Many highly collectable Flathead intakes were simply scrapped in the '60s. Others were relegated to garage walls and storage bins. But by the early '80s, dedicated collectors had begun looking for these artifacts. In the '90s, intake manifold collecting began in earnest. Swap meets, garage sales and good ol' word-of-mouth were the sources. A few enterprising collectors hunted down the remaining pioneers to see if they'd saved anything from their manufacturing days.

A resurgence of interest in Flatheads coincided with the popularity of "retro" and "rat rodding." Traditionalists wanted to run Flatheads again, and vintage manifolds began to appear at swap meets as it became fashionable to use unusual intakes and heads. Not long after eBay began, manifold collectors realized the perpetual electronic swap meet was a terrific way to find new acquisitions. Rare manifolds began appearing on eBay, attracting spirited bidding.

Vintage intakes that once went begging in the $200 range quickly doubled. Really rare items went for $1,000 and more, as frenzied collectors bid wildly. Even homemade manifolds found buyers. Small "Y-type" accessory 2x2s, really "low-buck" $10-15 quick add-ons using a stock intake, also went for silly sums. A rare Dixie Western "Y" manifold sold for $600, and prosaic Almquist and Speed Gems "two-into-one" units have sold on eBay for lofty prices that would have bought conventional manifolds a few years earlier. A Y-intake by Bill Meyer (no relation to Eddie Meyer) of San Diego was offered two years ago at the L.A. Roadsters Show for a price in excess of $1,500! This year, Don Orosco offered a prewar water-heated early Edmunds intake for $2,500.

The increase in Flathead manifold demand has encouraged a few small manufacturers to reproduce classic styles. Orosco offers the once-popular Eddie Meyer exhaust-heated high-rise (so does Speedway), and a perfect repop of Ord's 2x2, as used by Doane Spencer. Orosco also created a staggered four-carb intake with the Meyer logo, based on an early design by Jack Ruel. H&H Flatheads sells nearly all of Navarro's classic intakes, including the "dog bone" freshly cast and neatly machined. They sell the blower manifold too.

Tony Baron has reproduced the Thickstun dual and Tattersfield four-carb. Vic Edelbrock Jr., continued to sell his company's triple manifold, and is now remarketing the classic "Super" dual as well as an improved Edelbrock four-barrel. Offenhauser duals and triples never went out of production; Don Ferguson cast a few Alexander manifolds; Jim DesJardins offered the handsome Harrell dual and he's selling Harrell triples; Kevin Preciado marketed the classy Cyclone triple.

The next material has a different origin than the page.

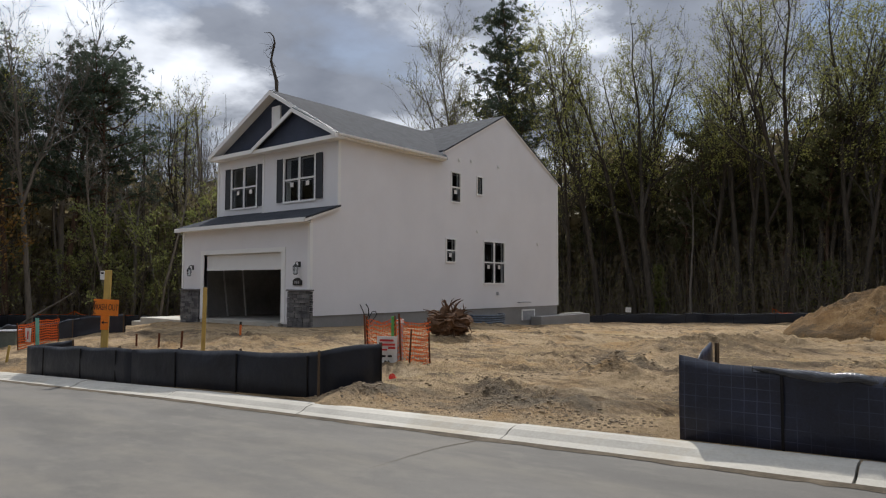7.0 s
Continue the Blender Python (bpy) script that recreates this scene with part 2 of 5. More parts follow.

You can buy brand-new Sharp dual manifolds again via mail order from Red's Headers. You can also get them through Sharp Speed & Power Equipment now owned and operated by Pat McGuire, who also owns Wilcap.

After extensive flow bench testing, Motor City Flathead's Mark Kirby is offering his improved version of a Thickstun-style high-rise. Ken Austin still sells copies of the unique 4x4 he designed in high school-both pairs of carburetors face one another.

My collection includes rarities like a Kelly Brothers dual, made in San Jose, along with intakes by Battersby, Ken-Rich, SAE, Ord, Nicson, and McGuire. I have a beautiful one-off 2x2 made by Owen Betry of Glendale. Apparently, Betry had a Ford garage, and he raced at the dry lakes. He proudly riveted his SCTA timing tag onto the manifold, and it's still there today. I also have an unused Fenton dual intake in its original box, along with the linkage, the generator mount, and instructions. And I have an Edmunds dual that was used in the '40s by noted lakes racer Jim Khougaz. Still covered with dry lakes dust, preserved the way it looked right after Khougaz removed it from his '32 roadster, it's a time warp.

Rare manifolds still turn up, mostly from collectors who acquired them years ago, kept them for decades, and only now have decided to sell.

It's getting harder and harder to find the rare ones, and prices keep escalating. My collection now covers several walls in my garage, and there are a dozen more to hang. My wife, Trish, insists that when I turn off the garage lights, they're breeding. "They were only hanging halfway across the back wall last time I looked," she says, not unkindly, "and now they're over on the other wall. They must be going at it in the dark." I assure her they're better than a 401(k), so she's taken to calling them her "aluminum annuity."